12/22/2008, Baja California
Today we took a bus trip from Santa Rosalia to Mulege (about 40 miles south on highway 1).
The photo with this post shows the view from an observation post behind the mission church on a hill outside of town. You can just make out the tower of the famous Mulege prison sticking up above the town in the distance.
It was hard to decide what to use for a photo for this post but the lush valley is really the thing that sets Mulege apart for the rest of the Mexican towns we have visited so it seemed like this was a good choice to show was most struck us about this place.
We bought our bus tickets yesterday and were on deck and ready to leave well before the 9:50 scheduled departure.
The bus was an hour late arriving in Santa Rosalia and the driver spent about 20 minutes screwing around with luggage and freight before we finally got underway toward Mulege.
In about 1/4 mile the bus pulled over to the side of the road and the driver announced a 20 minute dinner break (for him). So most everyone piled off the bus and stood around the highway for the 20 Mexican minutes that the driver took for his lunch. That works out to something slightly longer than 30 of the type of minutes John's watch measures.
We were standing there within sight of the bus station we had left from. Why he did not just wait to put people on the bus until he had finished his lunch is something we are still trying to figure out.
We finally got to Mulege a couple of hours later than we had planned but still had plenty to time to wander around and see the highlights.
Mulege is on the Santa Rosalia river which is one of the few fresh water rivers in this part of the world. As a result the river bank is lush with vegetation (mostly date palms) and is a very striking sight in the baja desert. Its very strange to see large stands of Saguaro cactus right up to the forest of date palms.
The mission church building is beautifully preserved and still in use. The tower and parts of the main building date to the early part of the 18th century.

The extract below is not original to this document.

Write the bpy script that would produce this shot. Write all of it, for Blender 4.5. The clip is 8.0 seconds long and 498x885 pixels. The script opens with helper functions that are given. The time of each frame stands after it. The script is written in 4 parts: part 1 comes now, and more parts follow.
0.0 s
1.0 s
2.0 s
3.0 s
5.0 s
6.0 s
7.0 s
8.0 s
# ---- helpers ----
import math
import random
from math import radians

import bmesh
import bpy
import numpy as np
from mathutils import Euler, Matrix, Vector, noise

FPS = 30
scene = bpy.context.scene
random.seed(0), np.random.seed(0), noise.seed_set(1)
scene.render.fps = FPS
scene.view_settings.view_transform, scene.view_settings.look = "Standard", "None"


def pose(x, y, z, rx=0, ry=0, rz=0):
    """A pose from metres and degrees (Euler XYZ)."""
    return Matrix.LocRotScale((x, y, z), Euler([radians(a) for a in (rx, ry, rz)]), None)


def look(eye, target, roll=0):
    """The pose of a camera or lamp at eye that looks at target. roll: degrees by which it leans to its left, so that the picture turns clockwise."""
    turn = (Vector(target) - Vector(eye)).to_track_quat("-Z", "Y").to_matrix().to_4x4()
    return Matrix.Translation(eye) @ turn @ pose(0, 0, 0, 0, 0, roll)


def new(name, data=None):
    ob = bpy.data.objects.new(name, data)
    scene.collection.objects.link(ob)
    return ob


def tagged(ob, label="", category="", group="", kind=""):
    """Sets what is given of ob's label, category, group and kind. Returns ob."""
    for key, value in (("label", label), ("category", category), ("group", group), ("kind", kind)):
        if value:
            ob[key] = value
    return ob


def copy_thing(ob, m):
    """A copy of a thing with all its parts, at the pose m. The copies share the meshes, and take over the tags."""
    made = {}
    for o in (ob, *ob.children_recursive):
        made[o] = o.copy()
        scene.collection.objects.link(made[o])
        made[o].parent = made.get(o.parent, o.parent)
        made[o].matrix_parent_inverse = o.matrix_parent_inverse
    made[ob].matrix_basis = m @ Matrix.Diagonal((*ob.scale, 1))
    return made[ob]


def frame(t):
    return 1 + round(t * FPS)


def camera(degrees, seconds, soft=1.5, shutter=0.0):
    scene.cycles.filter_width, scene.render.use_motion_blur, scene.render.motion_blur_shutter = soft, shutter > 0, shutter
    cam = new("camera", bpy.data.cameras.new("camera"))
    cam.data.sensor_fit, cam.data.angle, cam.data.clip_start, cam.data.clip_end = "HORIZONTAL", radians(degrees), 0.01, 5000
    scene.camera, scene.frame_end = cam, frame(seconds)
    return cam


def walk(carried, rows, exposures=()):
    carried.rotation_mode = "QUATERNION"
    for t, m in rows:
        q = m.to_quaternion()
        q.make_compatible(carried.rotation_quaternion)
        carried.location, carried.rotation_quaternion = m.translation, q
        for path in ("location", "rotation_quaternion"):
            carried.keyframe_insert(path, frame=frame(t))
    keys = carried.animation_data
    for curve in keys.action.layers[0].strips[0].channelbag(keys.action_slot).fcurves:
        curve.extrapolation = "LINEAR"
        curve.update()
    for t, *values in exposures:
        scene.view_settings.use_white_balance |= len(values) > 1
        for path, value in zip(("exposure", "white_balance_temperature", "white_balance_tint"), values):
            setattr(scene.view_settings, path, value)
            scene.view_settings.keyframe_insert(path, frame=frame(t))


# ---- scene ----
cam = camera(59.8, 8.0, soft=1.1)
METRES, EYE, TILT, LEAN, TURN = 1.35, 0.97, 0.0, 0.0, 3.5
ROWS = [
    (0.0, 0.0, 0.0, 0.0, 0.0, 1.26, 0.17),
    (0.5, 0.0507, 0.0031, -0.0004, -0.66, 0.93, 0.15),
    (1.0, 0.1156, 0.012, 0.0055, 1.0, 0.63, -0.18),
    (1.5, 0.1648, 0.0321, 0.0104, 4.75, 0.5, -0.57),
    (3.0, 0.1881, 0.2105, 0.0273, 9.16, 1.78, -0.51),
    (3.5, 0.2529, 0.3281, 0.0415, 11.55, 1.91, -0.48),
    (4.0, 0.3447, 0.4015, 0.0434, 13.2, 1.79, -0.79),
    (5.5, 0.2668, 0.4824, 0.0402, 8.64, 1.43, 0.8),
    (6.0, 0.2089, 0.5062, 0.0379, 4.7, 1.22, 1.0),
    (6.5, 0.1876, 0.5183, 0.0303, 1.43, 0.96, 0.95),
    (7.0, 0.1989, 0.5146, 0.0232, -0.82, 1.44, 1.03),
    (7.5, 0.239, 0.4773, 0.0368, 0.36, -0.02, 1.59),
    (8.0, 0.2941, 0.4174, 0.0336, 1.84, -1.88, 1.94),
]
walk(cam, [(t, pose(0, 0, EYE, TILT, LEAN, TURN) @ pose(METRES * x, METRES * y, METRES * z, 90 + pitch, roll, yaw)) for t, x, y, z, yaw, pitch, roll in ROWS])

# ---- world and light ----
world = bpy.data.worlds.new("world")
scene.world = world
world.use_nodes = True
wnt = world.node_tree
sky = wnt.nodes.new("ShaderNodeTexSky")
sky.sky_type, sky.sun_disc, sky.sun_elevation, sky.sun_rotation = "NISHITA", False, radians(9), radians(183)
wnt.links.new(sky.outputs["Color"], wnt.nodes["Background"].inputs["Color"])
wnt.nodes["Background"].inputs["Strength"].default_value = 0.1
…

While we were wandering around looking for the mission we ran across a young guy who was walking up the road carrying a bucket. Eager to test the Spanish we had been practicing on our DVD we asked for directions to the mission and got an appropriate response (always a bit of a surprise at this point in our studies). This young guy was walking our way so he escorted us all the way to the mission (using a short cut to get us up the hill behind the mission.

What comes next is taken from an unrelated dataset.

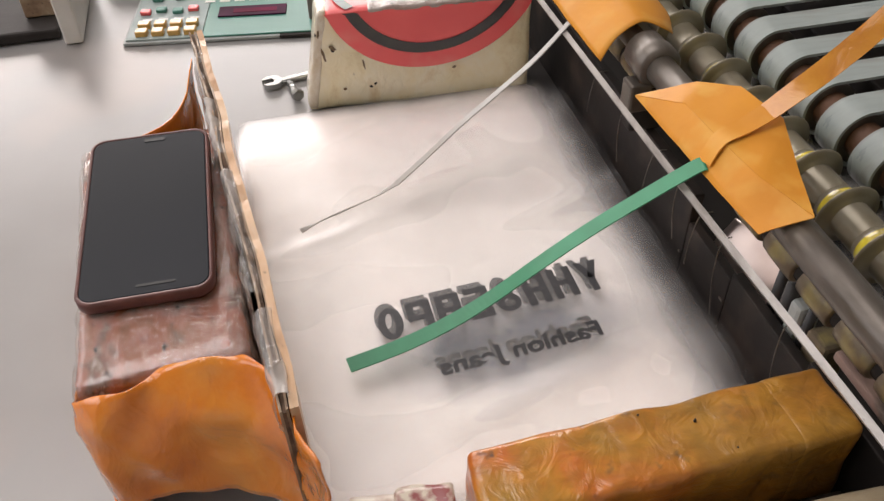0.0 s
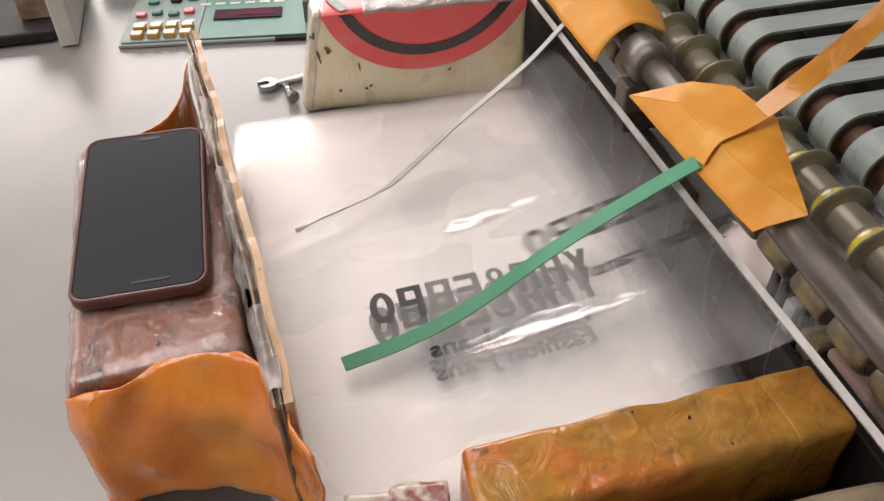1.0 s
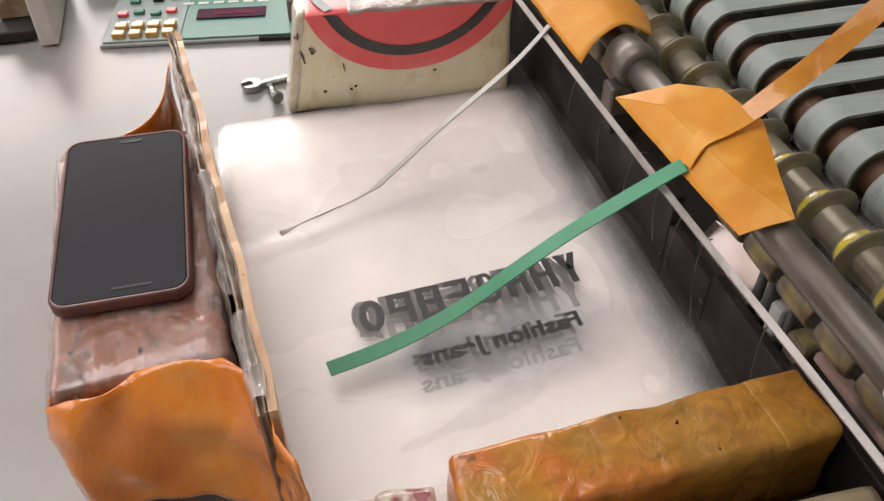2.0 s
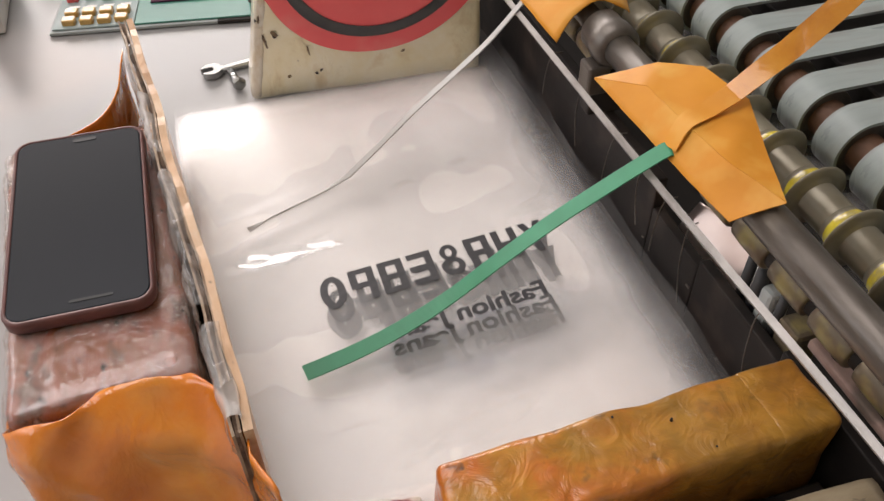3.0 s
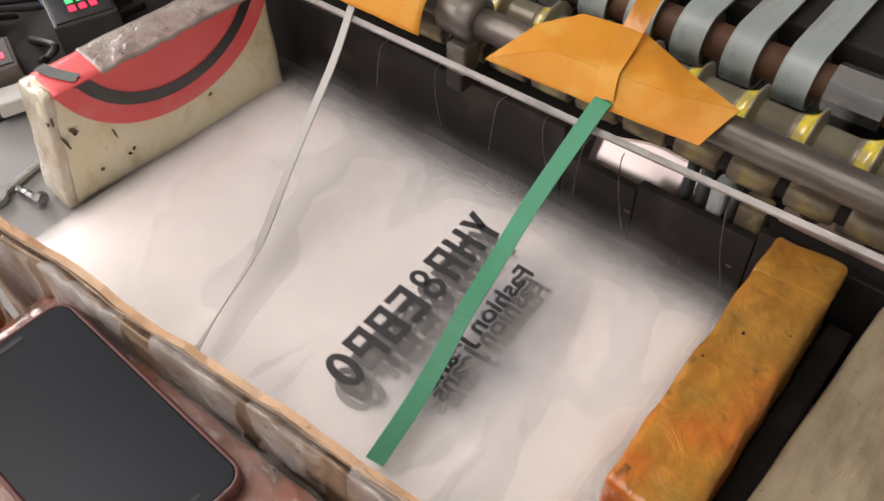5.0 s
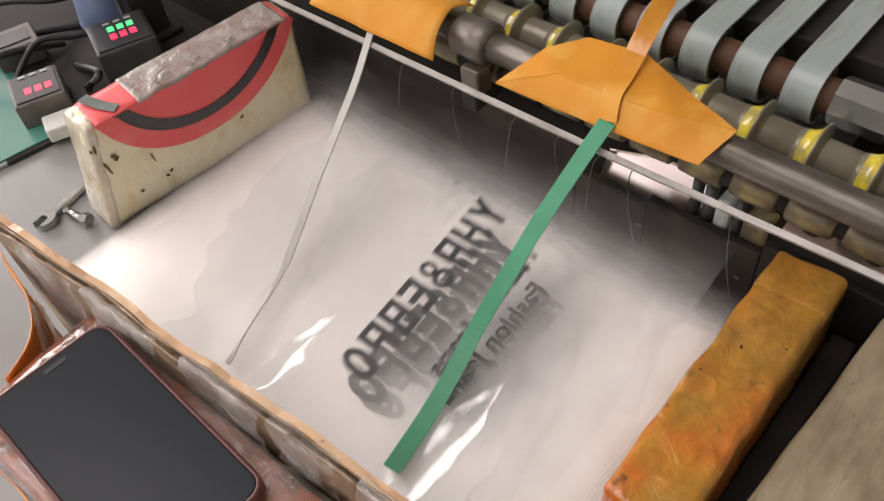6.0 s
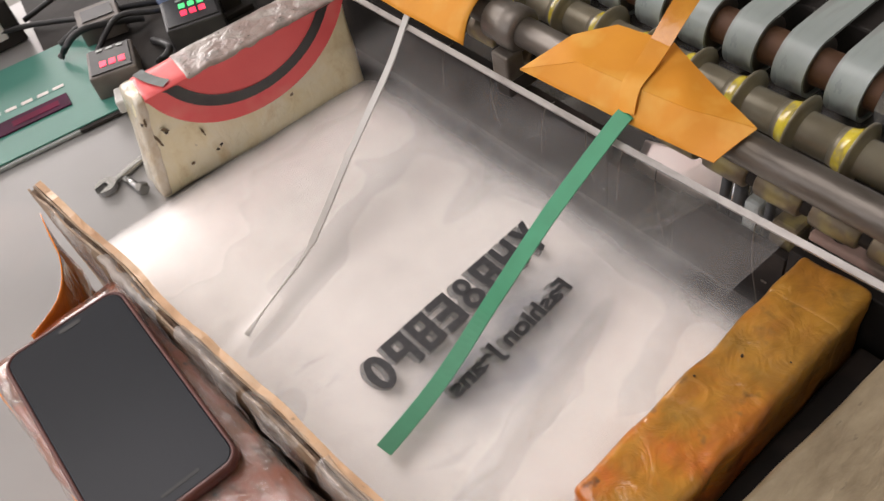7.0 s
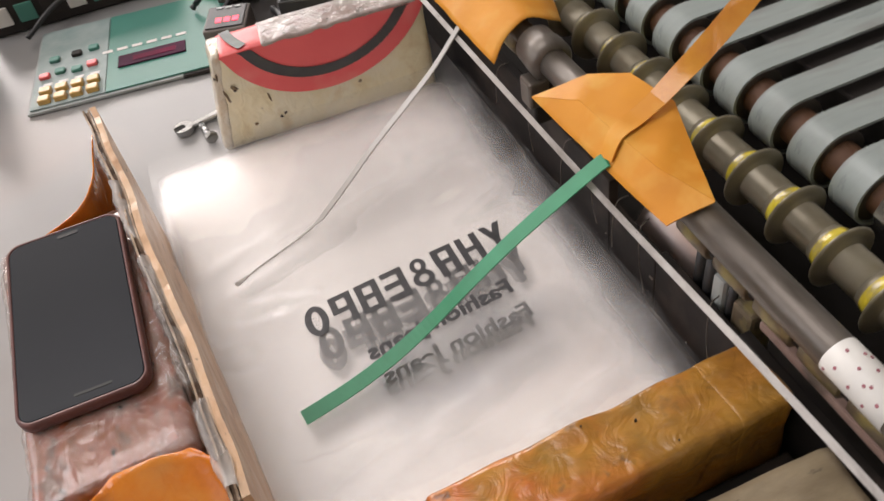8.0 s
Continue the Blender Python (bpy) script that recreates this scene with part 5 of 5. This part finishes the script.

He told us that he worked with drug addicted kids, some as young as 10 years old.
In addition to its mission church mulege is known for its old prison building which is on a hill over the town. When it was in operation the prisoners were allowed out during the day to work and spend time with their families. They were summoned back at night.
Apparently the rare escapee was usually hunted down and brought back by the other prisoners who had a vested interest in seeing the honor system remain intact.
One of the other things we noticed about Mulege is that it is really loaded with gringos. We saw California, Nevada, Colorado and British Columbia license plates on cars and RVs loaded with surfboards and fishing gear.
The trip back was a real E ticket ride (in the old Disneyland parlance). Our driver had a heavy foot and went barreling along inches away from small herds of cattle along the side of the highway. We should have been suspicious that we were dealing with an aggressive driver when the bus arrived and left on time.
We were both struck by the incredible beauty of this place. Once you get even a few hundred yards from the relatively dirty towns you find yourself in virtually untouched stands of cactus and stunning views of the rugged mountain ranges that make up this part of Mexico.
We took a bunch of pictures and will upload them into a gallery album. The pictures we have taken of the countryside just dont do it justice so we are leaving those out until we figure out how to get photos that do a better job of showing the beauty of this part of the world. There is something about the scale of the cactus stands that does not come through in our photos.